Once you find your documents, look for anything that mentions student loan cosigner deaths. In many cases, you will find that things remain the same if your cosigner dies. As long as you never miss a payment or come up short, nothing much changes.

However, some private lenders have a clause in their contracts where the loan balance is due immediately even if your loan is current and you’ve been making on-time payments. This is known as an automatic default, which is a huge blow to your finances and credit, especially if you don’t have the means to pay off the balance right away.

If you have an automatic default provision, look to refinance the loans immediately (more on this later). Or, if a cosigner is terminally ill, look into this information ahead of time. It may be necessary for you to make changes to your loan before the student loan cosigner dies.

While most major lenders no longer practice this policy of automatic default, there may still be a few lenders who do, so it’s worth investigating.

Inform your lender if required

When looking over your student loan documentation, find out if you have to inform your lender in the event of student loan cosigner death. According to student loan lawyer Adam Minsky, this requirement would be called an “affirmative disclosure obligation.”

“[It] would depend on the specific language in the promissory note and whether there is an affirmative disclosure obligation,” said Minsky.

In his experience, however, this type of requirement is rare.

“I don’t recall having seen language requiring an affirmative disclosure of this type, and I have not encountered a default related to a failure to disclose,” Minsky added.

However, it’s worth looking into just in case your lender has outlined steps you must take to remain in good standing.
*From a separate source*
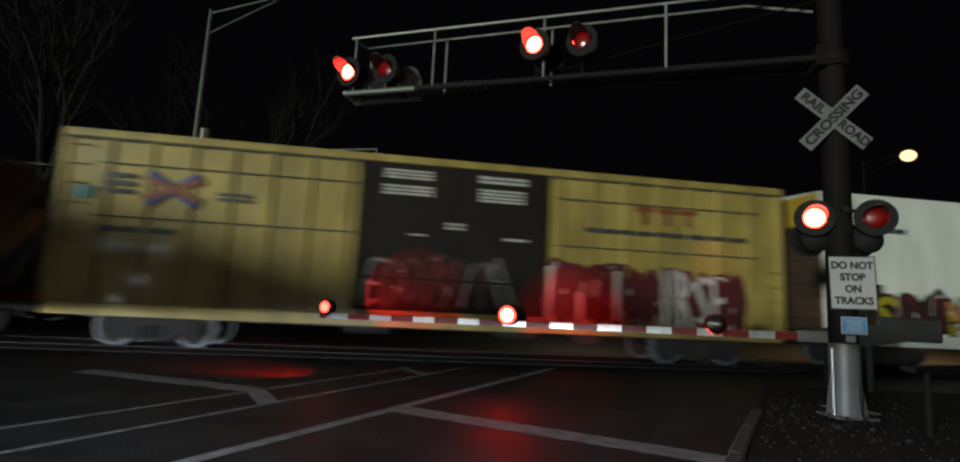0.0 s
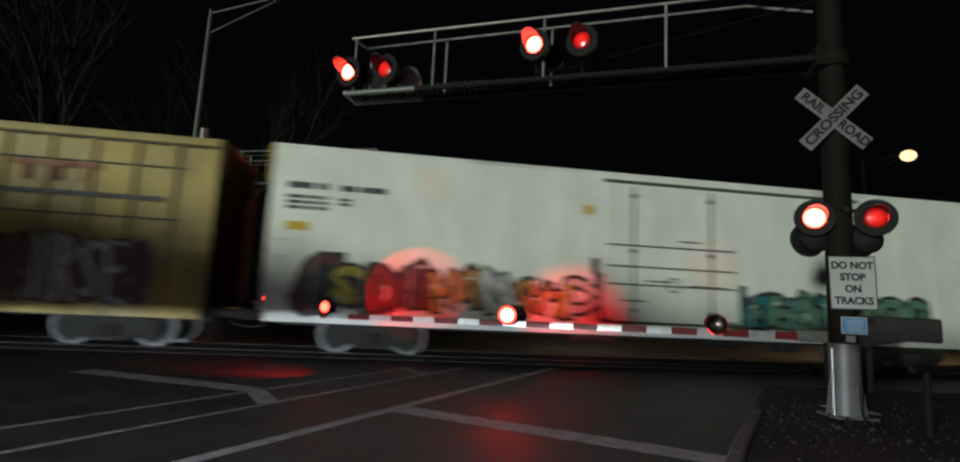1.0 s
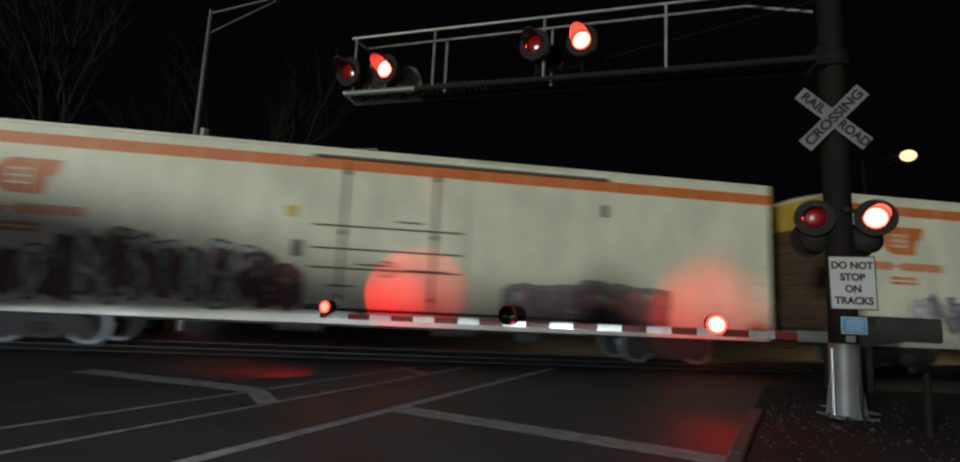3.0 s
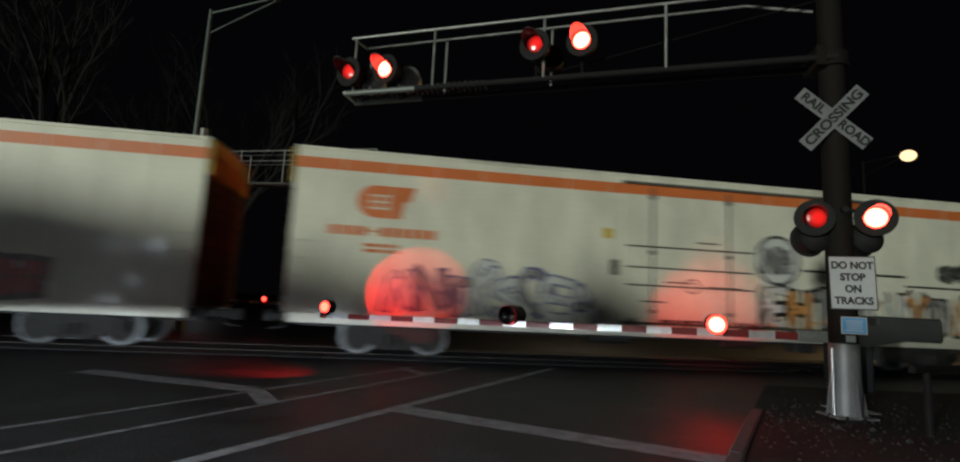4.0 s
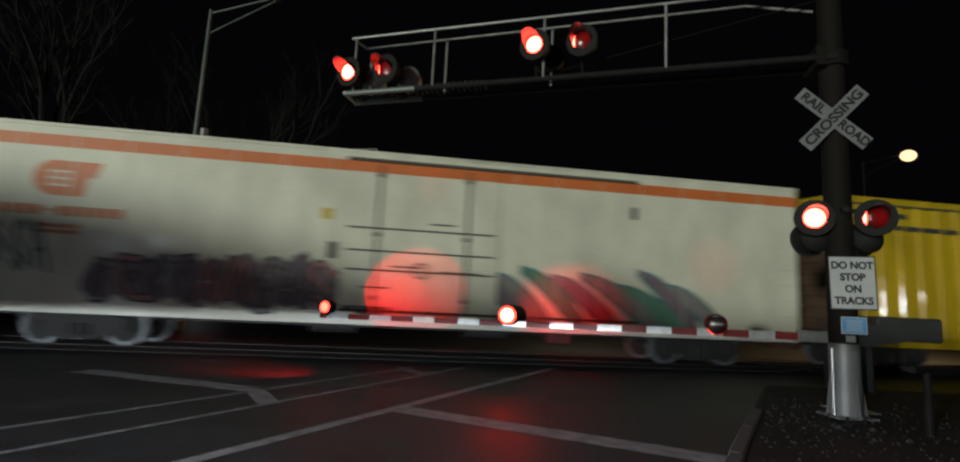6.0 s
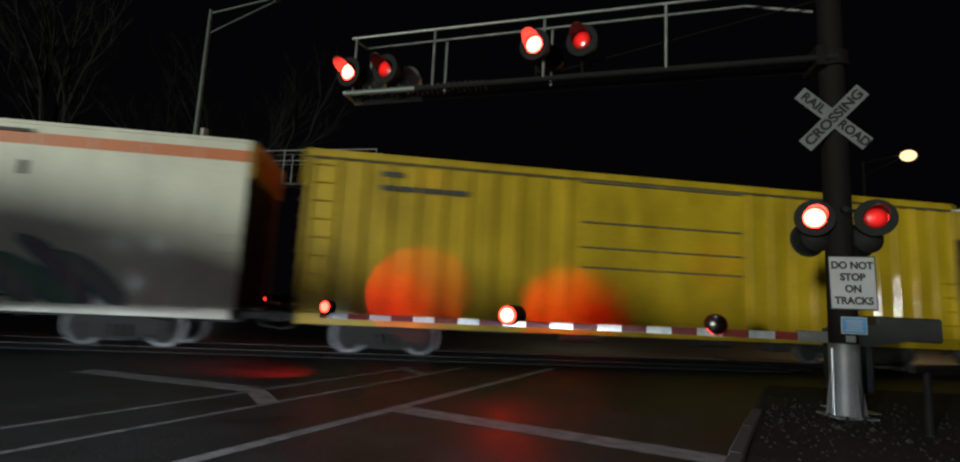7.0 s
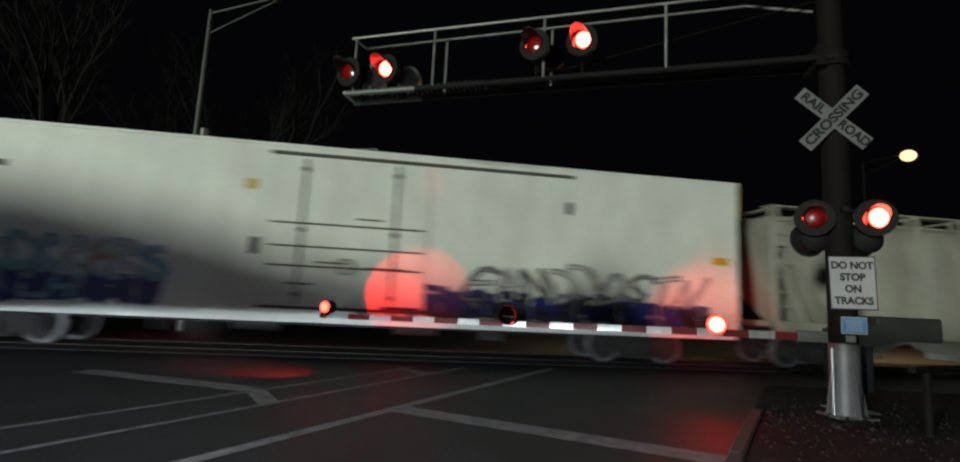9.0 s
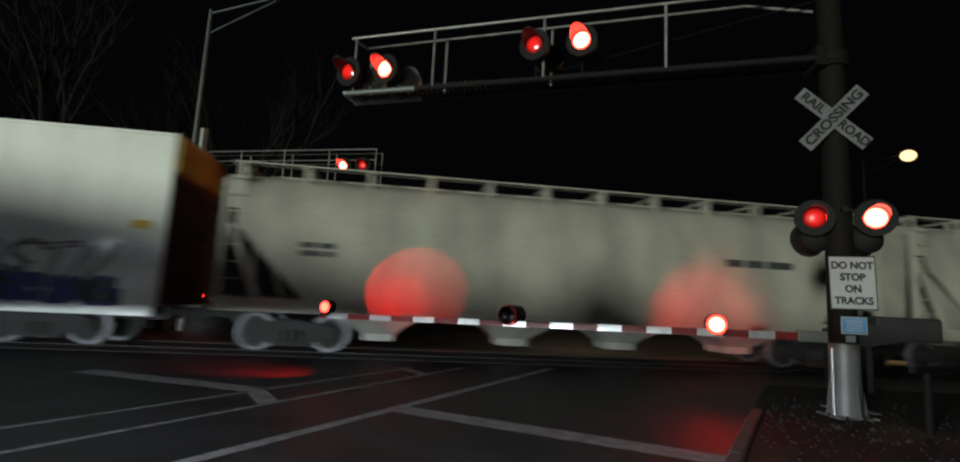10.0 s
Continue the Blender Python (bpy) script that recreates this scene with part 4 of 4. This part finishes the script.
def street_lamp(x, y, height, label, arm, lit=None):
    s = thing("street_lamp", label, "street lamp", pose(x, y, 0))
    bm = bmesh.new()
    tube(bm, (0, 0, 0), (0, 0, height), 0.13, 0.075, 14)
    part("pole", bm, MAST if lit else STREET_GALV, s, "tapered steel pole", smooth=True)
    bm = bmesh.new()
    ax, ay = arm
    tube(bm, (0, 0, height - 0.15), (ax, ay, height + 0.75), 0.04, seg=8)
    tube(bm, (0, 0, height - 1.05), (ax, ay, height + 0.60), 0.03, seg=8)
    part("bracket", bm, MAST if lit else STREET_GALV, s, "twin pipe bracket arm", smooth=True)
    bm = bmesh.new()
    lathe(bm, [(0.001, -0.3), (0.12, -0.25), (0.17, 0.0), (0.12, 0.25), (0.001, 0.3)], 14)
    hd = part("lamp_head", bm, STREET_GALV, s, "oval lamp head", pose(ax, ay, height + 0.75), smooth=True)
    if lit:
        bm = bmesh.new()
        bmesh.ops.create_uvsphere(bm, u_segments=16, v_segments=8, radius=0.44)
        part("bulb", bm, lit, hd, "glowing amber bulb", pose(0, -0.25, -0.2) @ Matrix.Diagonal((1.15, 1, 0.85, 1)), smooth=True)
    return s


street_lamp(-8.45, 22.0, 13.0, "tall grey steel street lamp with bracket arm", (2.6, -0.3))
street_lamp(30.5, 30.2, 12.2, "street lamp with glowing amber light", (3.1, -0.2), SODIUM)


def bare_tree(x, y, height, seed, label):
    rnd = random.Random(seed)
    t = thing("tree", label, "tree", pose(x, y, 0))
    trunk, limbs = bmesh.new(), bmesh.new()
    def grow(bm, a, d, length, r, depth):
        b = a
        for k in range(3):
            nxt = b + d * length / 3
            tube(limbs if depth else trunk, b, nxt, r * (1 - 0.15 * k), r * (1 - 0.15 * (k + 1)), 6 if depth < 3 else 4, False)
            b = nxt
            d = (d + Vector((rnd.uniform(-1, 1), rnd.uniform(-1, 1), rnd.uniform(-0.3, 0.6))) * 0.14).normalized()
            if depth and depth < 5 and k < 2 and rnd.random() < 0.6:
                dd = (d + Vector((rnd.uniform(-1, 1), rnd.uniform(-1, 1), rnd.uniform(-0.1, 0.7))) * 0.8).normalized()
                grow(limbs, b, dd, length * 0.62, r * 0.45, depth + 1)
        if depth < 5:
            for k in range(2 if depth else 4):
                dd = (d + Vector((rnd.uniform(-1, 1), rnd.uniform(-1, 1), rnd.uniform(-0.1, 0.5))) * 0.65).normalized()
                grow(limbs, b, dd, length * rnd.uniform(0.62, 0.8), r * 0.55, depth + 1)
    grow(trunk, Vector((0, 0, -0.05)), Vector((0, 0, 1)), height * 0.22, height * 0.012, 0)
    part("trunk", trunk, BARK, t, "bare trunk, darkened as barely lit", smooth=True)
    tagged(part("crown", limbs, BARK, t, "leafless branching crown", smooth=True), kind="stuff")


bare_tree(-20.0, 23.5, 27, 4, "tall leafless tree beyond the track")
bare_tree(-15.5, 25.0, 25, 8, "tall leafless tree beyond the track")
bare_tree(-9.0, 29.0, 22, 15, "leafless tree with spreading limbs beyond the track")
bare_tree(-25.0, 27.0, 30, 19, "very tall leafless tree beyond the track")
bare_tree(-14.0, 34.0, 24, 23, "leafless tree in the back row beyond the track")


def far_lamp(x, y, z, r):
    s = thing("distant_light", "small distant white light beyond the track", "light", pose(x, y, 0))
    bm = bmesh.new()
    tube(bm, (0, 0, 0), (0, 0, z), 0.04, seg=8)
    part("post", bm, STREET_GALV, s, "thin dark post")
    bm = bmesh.new()
    bmesh.ops.create_uvsphere(bm, u_segments=10, v_segments=6, radius=r)
    part("bulb", bm, WHITE_GLOW, s, "glowing white bulb", pose(0, 0, z))


far_lamp(-10.4, 30.0, 2.9, 0.16)
far_lamp(-10.3, 30.0, 1.25, 0.10)
far_lamp(12.64, 45.0, 4.2, 0.2)

# ---- motions ----


def run(t):
    """Distance that the train has gone at t seconds."""
    return 14.95 * t - 0.023 * t * t


def motions():
    for car, u in CARS:
        walk(car, [(t, pose(u - run(t), Y_TRACK, Z_RAIL)) for t in (0.0, 2.5, 5.0, 7.5, 10.0)])
    steps = [i / 25 for i in range(251)]
    for ws, x in WHEELS:
        walk(ws, [(t, pose(x, 0, 0.457, 0, -math.degrees(run(t) / 0.457) % 360, 0)) for t in steps])
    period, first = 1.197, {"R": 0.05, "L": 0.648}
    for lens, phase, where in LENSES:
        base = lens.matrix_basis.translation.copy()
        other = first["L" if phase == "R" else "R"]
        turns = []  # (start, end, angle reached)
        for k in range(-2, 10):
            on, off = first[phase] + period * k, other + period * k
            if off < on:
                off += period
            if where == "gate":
                # the gate lens turns its dark face forward instead of going out
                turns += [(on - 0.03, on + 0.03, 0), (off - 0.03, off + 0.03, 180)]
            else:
                # the block turns in place of a slow filament: full, half, dim, off
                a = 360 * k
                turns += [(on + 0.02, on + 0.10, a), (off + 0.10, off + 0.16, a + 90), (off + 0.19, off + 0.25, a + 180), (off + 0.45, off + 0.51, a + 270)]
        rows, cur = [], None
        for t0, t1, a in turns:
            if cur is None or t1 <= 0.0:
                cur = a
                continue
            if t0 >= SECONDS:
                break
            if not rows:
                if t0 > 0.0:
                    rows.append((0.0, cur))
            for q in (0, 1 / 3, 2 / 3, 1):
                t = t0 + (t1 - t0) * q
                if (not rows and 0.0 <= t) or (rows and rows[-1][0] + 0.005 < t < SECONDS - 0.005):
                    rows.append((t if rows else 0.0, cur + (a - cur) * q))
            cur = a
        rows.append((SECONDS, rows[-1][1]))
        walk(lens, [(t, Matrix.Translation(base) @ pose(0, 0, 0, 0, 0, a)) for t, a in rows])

motions()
According to the Consumer Financial Protection Bureau (CFPB), some banks scan public death records, automatically matching names and placing loans into default.

If your lender can remove your cosigner’s name from the account and list you as the sole responsible party, it could be worth informing them about the situation and asking them to do so. But if there wouldn’t be a benefit to contacting your lender, you might be better off keeping this information to yourself.

Consider refinancing your student loan

If you are facing an automatic default when your student loan cosigner dies, look into moving your loan to another lender before the default kicks in. While refinancing can take some time, you may be able to push it through quickly; just make sure you’re not moving to a loan with a higher interest rate.

If you can, try to refinance without another cosigner. If you have been making on-time payments each month, your credit score has likely improved, which will help you when refinancing.

When you refinance, your old loan is paid off and replaced with a new loan from a new lender. You may sign away certain benefits, but if it can help you avoid a default, it could be worthwhile.

What happens to your cosigner if you die?

Let’s flip the perspective: What happens to your student loans if you die and you had a cosigner?

If you have federal student loans, the loans are discharged — and no one owes another dime. Although student loans are notoriously difficult to discharge through bankruptcy or other means, federal student loans are discharged upon the death of a student loan borrower.

Private student loans are another story. Some private student loan lenders, such as Sallie Mae, do discharge a loan after the borrower dies. Others, however, will try to claim the remaining balance from an unmarried borrower’s estate. This can affect life insurance, inheritance and other financial transactions after you die.

If you are married and have private student loans, the lender could go after your spouse for the remaining balance. However, that is typically the case if you took on the loans after you were already married and you live in a community property state.

Protecting yourself amid tragedy if your cosigner passes away

It is horrible to have to go through the death of someone you care about. Unfortunately, the financial fallout can make a tough situation worse, especially if your student loans automatically go into default. To protect your financial future, follow the steps discussed above. By taking charge, you can avoid the burden of defaulted student loans.